## Aim
Answer with nothing but the number of lines that include the word "random".

## Provided records
################

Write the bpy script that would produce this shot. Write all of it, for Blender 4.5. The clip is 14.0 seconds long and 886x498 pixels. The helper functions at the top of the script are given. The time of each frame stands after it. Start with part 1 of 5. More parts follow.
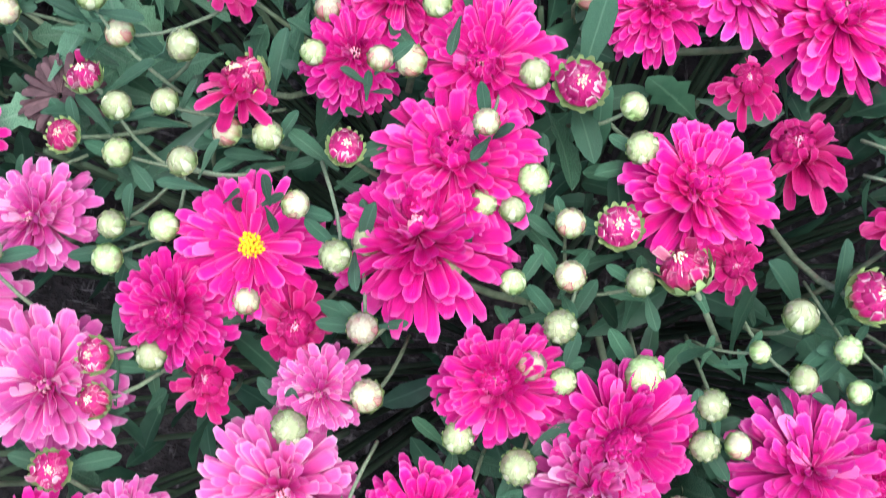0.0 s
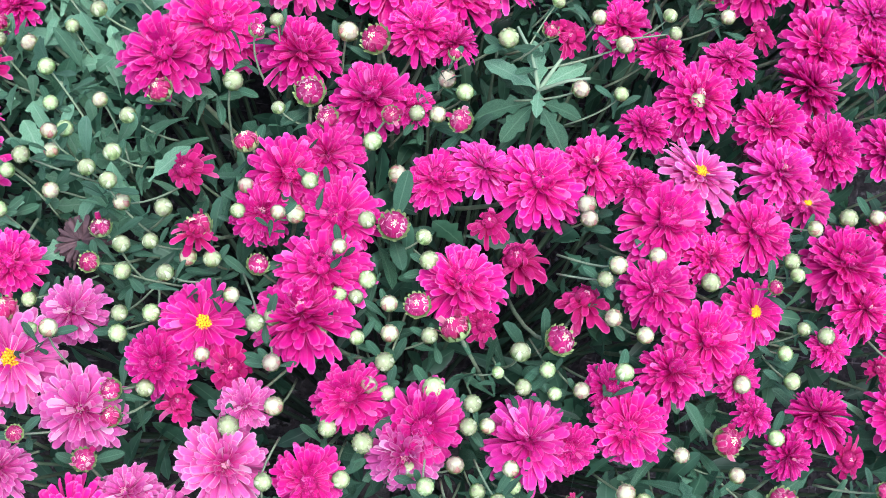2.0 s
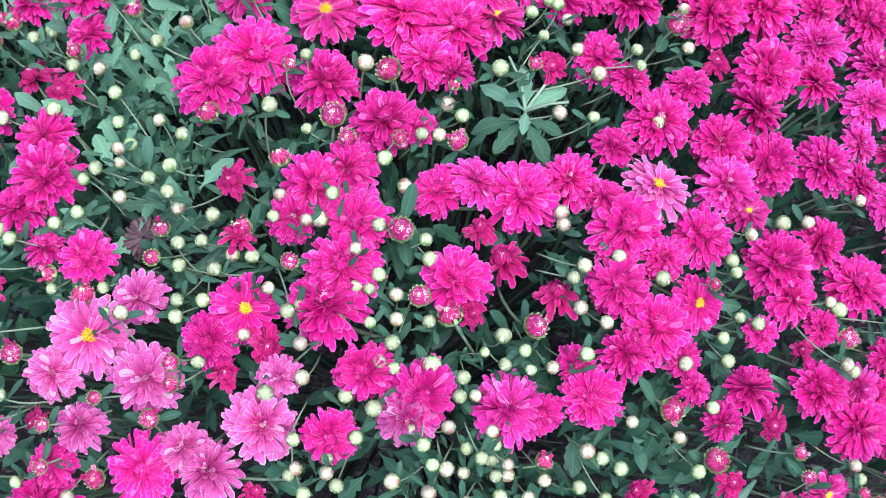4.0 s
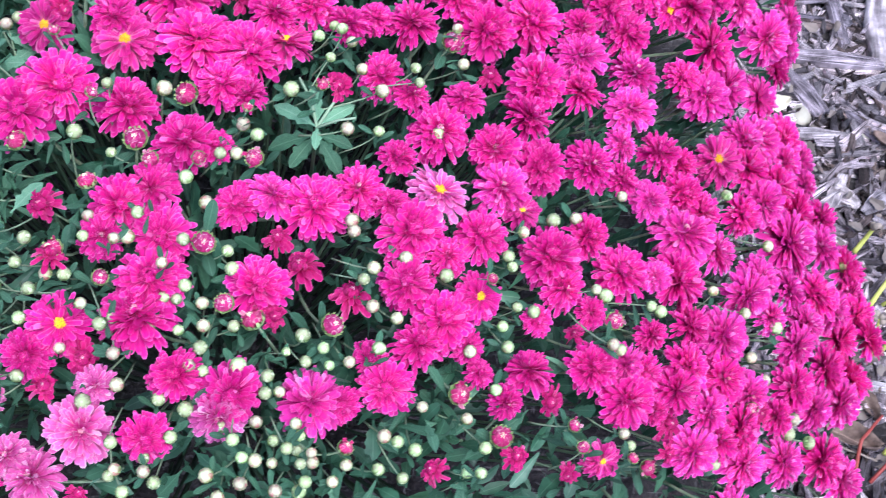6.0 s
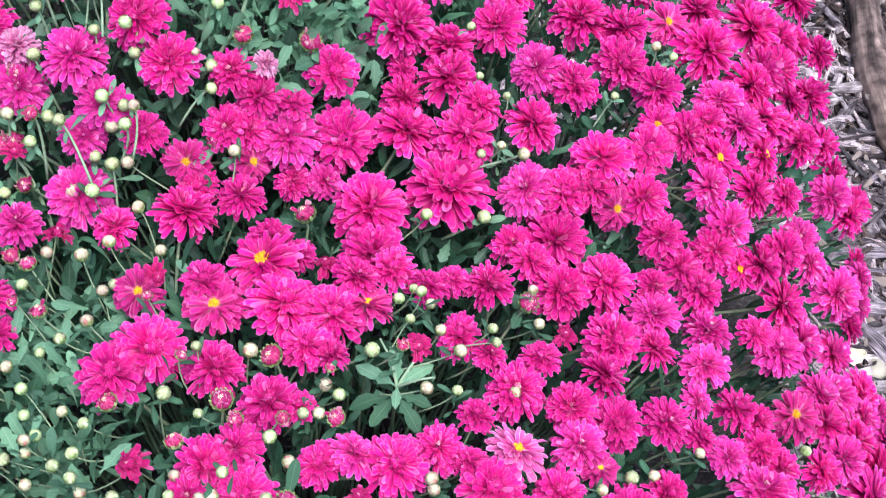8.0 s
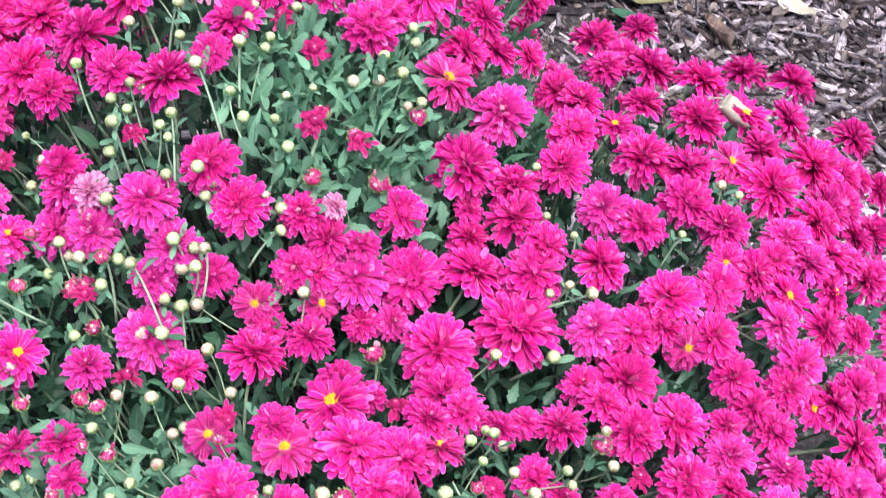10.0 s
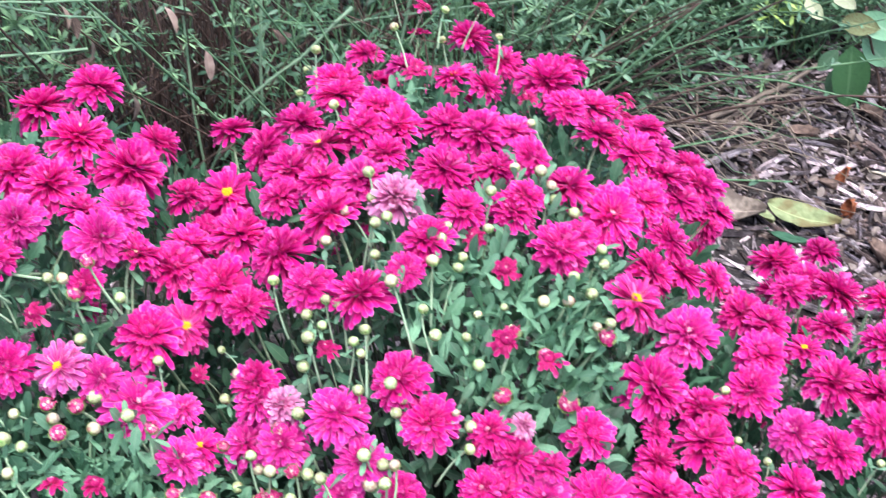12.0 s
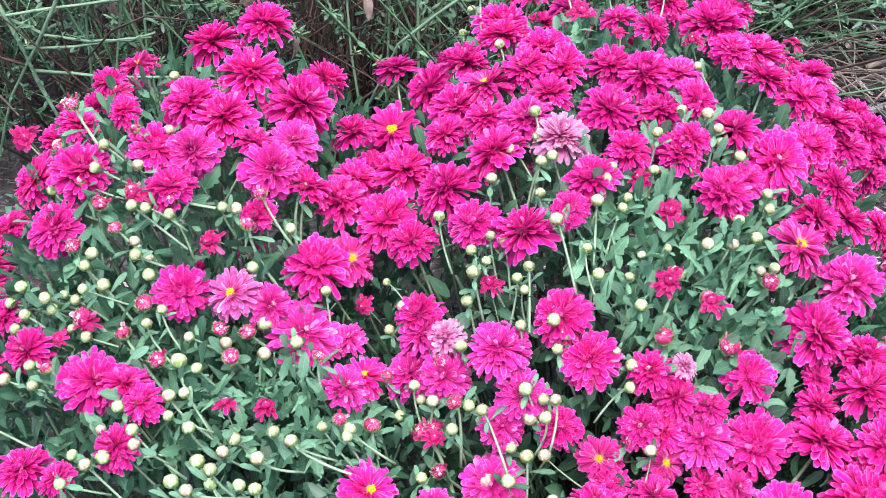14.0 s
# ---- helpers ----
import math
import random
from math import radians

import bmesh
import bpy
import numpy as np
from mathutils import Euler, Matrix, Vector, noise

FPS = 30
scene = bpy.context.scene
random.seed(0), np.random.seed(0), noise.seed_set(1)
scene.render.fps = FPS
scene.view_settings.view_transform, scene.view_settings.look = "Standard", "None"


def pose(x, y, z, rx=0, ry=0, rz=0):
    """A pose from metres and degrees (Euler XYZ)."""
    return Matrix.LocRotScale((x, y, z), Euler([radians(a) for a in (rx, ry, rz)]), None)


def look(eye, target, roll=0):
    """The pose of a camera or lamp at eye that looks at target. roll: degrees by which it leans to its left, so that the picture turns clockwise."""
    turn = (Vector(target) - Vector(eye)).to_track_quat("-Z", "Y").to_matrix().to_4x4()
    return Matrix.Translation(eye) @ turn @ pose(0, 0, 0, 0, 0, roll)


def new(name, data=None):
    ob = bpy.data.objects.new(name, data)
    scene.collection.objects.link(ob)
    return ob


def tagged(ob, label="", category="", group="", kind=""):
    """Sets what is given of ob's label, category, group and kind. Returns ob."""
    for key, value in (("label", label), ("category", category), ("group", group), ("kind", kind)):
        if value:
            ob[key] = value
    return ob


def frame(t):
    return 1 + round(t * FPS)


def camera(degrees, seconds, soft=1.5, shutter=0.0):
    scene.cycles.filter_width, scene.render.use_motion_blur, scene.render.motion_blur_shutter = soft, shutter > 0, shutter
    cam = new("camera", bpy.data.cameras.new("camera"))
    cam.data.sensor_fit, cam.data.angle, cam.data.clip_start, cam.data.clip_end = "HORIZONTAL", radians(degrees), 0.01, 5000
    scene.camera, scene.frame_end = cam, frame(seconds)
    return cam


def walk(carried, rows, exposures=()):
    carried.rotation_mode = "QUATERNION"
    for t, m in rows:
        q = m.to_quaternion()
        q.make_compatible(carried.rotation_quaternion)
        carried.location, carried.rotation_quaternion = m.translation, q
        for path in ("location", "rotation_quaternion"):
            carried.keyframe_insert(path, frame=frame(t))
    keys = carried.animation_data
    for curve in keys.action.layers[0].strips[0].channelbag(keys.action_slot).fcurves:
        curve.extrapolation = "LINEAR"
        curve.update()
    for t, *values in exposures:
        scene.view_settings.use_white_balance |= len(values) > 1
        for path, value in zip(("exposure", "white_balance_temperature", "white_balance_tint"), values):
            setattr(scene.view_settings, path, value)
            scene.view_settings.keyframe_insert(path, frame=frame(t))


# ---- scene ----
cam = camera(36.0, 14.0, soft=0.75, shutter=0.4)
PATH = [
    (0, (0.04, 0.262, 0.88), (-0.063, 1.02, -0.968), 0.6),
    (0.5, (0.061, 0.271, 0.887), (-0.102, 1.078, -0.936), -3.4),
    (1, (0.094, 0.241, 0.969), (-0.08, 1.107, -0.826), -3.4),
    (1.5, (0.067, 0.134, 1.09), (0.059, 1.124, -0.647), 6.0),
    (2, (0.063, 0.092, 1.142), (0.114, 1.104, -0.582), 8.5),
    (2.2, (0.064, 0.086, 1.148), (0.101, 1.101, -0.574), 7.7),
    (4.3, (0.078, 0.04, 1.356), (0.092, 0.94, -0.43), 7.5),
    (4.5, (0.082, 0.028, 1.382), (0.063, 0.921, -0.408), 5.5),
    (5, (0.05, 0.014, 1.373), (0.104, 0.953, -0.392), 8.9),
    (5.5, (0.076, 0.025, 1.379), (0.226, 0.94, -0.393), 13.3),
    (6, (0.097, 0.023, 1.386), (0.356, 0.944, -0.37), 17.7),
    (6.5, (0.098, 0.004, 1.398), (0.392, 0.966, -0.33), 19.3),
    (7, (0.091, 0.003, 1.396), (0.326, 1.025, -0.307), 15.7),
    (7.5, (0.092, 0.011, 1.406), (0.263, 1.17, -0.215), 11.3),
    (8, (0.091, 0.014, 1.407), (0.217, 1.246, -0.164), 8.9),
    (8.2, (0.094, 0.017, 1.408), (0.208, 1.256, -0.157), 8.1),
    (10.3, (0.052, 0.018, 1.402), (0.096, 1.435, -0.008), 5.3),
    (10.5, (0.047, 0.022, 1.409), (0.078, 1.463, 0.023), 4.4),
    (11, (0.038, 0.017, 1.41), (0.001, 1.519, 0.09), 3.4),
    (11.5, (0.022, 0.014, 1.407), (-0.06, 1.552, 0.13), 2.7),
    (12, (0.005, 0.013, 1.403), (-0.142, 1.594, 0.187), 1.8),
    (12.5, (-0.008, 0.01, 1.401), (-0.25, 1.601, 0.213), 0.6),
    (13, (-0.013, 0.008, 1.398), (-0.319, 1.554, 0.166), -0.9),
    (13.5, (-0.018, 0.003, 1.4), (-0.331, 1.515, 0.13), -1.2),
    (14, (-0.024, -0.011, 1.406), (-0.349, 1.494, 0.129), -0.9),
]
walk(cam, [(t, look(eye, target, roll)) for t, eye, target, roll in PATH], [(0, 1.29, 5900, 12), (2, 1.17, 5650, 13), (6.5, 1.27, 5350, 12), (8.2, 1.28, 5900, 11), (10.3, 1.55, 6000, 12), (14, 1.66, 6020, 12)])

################

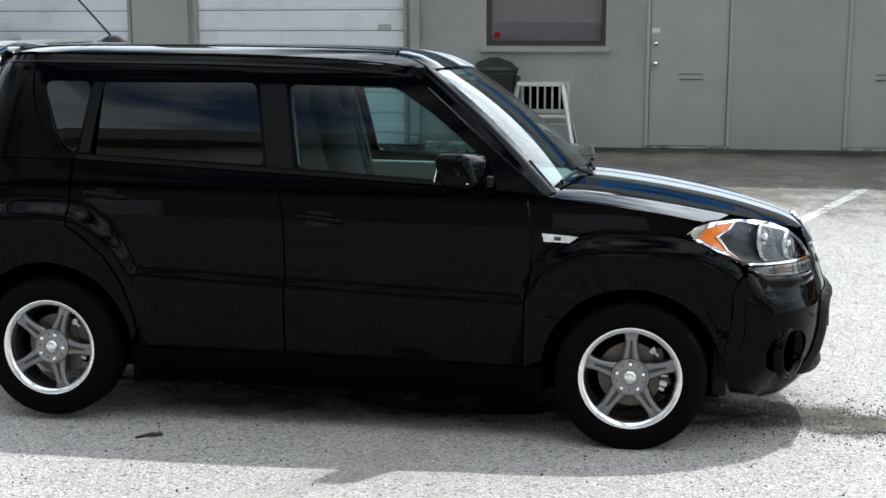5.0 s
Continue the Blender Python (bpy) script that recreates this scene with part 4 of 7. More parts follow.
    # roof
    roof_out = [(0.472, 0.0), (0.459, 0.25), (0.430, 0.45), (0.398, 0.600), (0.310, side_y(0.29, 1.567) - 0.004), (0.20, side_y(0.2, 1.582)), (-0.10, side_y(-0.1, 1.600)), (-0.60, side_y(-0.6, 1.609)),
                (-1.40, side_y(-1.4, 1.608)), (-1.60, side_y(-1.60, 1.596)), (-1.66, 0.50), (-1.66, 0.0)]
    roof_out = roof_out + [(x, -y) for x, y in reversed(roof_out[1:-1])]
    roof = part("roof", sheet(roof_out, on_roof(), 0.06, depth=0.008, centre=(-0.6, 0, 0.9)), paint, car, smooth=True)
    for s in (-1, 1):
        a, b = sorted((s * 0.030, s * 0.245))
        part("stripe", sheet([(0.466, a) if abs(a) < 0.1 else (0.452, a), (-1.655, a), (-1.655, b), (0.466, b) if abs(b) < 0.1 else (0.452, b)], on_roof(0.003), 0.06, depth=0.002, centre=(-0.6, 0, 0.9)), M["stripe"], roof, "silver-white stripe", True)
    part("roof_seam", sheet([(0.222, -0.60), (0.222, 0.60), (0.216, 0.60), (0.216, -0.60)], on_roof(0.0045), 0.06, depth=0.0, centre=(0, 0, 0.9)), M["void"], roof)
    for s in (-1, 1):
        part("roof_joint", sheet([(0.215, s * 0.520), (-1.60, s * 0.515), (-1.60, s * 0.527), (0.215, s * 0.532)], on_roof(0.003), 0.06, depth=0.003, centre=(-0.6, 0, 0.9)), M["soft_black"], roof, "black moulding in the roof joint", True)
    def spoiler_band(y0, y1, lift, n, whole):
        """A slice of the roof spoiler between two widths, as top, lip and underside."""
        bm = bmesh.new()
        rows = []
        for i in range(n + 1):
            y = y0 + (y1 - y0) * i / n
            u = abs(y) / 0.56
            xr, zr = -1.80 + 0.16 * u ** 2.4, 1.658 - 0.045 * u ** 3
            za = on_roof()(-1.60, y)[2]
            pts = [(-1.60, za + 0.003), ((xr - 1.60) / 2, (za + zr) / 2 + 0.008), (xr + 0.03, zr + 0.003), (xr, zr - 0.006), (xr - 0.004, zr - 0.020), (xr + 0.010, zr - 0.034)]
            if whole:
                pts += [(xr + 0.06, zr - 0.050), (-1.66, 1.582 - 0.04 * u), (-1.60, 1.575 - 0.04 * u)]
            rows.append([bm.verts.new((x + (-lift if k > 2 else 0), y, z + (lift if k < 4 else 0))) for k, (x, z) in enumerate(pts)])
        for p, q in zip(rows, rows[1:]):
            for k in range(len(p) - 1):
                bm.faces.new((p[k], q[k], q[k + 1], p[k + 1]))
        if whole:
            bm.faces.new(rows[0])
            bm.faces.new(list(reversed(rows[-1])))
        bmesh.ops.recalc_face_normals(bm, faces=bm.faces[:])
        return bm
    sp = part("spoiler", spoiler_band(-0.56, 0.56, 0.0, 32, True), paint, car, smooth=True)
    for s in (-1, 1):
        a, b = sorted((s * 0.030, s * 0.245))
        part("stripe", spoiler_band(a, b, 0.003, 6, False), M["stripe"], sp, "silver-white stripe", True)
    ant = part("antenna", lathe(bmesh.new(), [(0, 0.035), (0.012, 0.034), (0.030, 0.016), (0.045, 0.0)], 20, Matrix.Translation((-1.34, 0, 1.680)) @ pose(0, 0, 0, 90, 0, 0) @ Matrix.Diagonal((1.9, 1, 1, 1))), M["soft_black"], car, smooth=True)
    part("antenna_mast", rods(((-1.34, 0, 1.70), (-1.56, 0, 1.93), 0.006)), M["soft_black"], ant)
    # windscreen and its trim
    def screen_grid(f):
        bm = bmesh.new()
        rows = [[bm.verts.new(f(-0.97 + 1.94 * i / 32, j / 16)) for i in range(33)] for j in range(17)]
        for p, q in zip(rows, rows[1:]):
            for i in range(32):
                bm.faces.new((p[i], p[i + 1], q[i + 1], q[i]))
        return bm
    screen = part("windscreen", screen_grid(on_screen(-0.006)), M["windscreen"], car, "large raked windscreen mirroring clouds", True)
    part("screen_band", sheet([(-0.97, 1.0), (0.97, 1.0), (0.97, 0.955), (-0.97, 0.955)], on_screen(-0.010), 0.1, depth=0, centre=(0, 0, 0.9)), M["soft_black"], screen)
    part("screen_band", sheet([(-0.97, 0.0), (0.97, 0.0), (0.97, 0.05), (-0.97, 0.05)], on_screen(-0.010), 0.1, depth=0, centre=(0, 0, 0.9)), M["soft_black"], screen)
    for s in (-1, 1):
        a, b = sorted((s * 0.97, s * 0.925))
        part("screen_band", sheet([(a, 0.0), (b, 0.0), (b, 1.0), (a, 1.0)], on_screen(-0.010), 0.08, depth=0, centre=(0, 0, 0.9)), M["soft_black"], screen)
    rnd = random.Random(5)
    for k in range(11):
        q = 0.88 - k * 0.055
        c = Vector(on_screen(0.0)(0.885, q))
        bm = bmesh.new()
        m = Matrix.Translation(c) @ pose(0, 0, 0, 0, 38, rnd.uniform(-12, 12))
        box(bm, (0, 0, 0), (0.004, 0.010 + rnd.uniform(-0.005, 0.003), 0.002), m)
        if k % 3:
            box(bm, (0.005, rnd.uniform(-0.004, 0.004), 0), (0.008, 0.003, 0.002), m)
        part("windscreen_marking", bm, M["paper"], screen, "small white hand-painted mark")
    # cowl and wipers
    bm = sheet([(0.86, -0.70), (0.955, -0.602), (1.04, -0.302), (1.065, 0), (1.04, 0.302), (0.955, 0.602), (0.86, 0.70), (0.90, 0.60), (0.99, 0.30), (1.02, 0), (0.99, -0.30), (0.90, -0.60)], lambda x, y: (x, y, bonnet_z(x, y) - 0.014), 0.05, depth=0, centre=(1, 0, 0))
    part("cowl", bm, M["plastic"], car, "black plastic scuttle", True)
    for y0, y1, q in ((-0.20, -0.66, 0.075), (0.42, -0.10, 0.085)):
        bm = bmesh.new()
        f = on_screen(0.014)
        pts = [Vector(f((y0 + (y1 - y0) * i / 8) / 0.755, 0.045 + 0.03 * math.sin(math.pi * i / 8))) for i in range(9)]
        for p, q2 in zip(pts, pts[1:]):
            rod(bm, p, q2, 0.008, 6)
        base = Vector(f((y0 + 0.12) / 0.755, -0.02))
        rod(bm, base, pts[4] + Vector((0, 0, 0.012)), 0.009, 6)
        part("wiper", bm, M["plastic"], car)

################

## Correct answer
3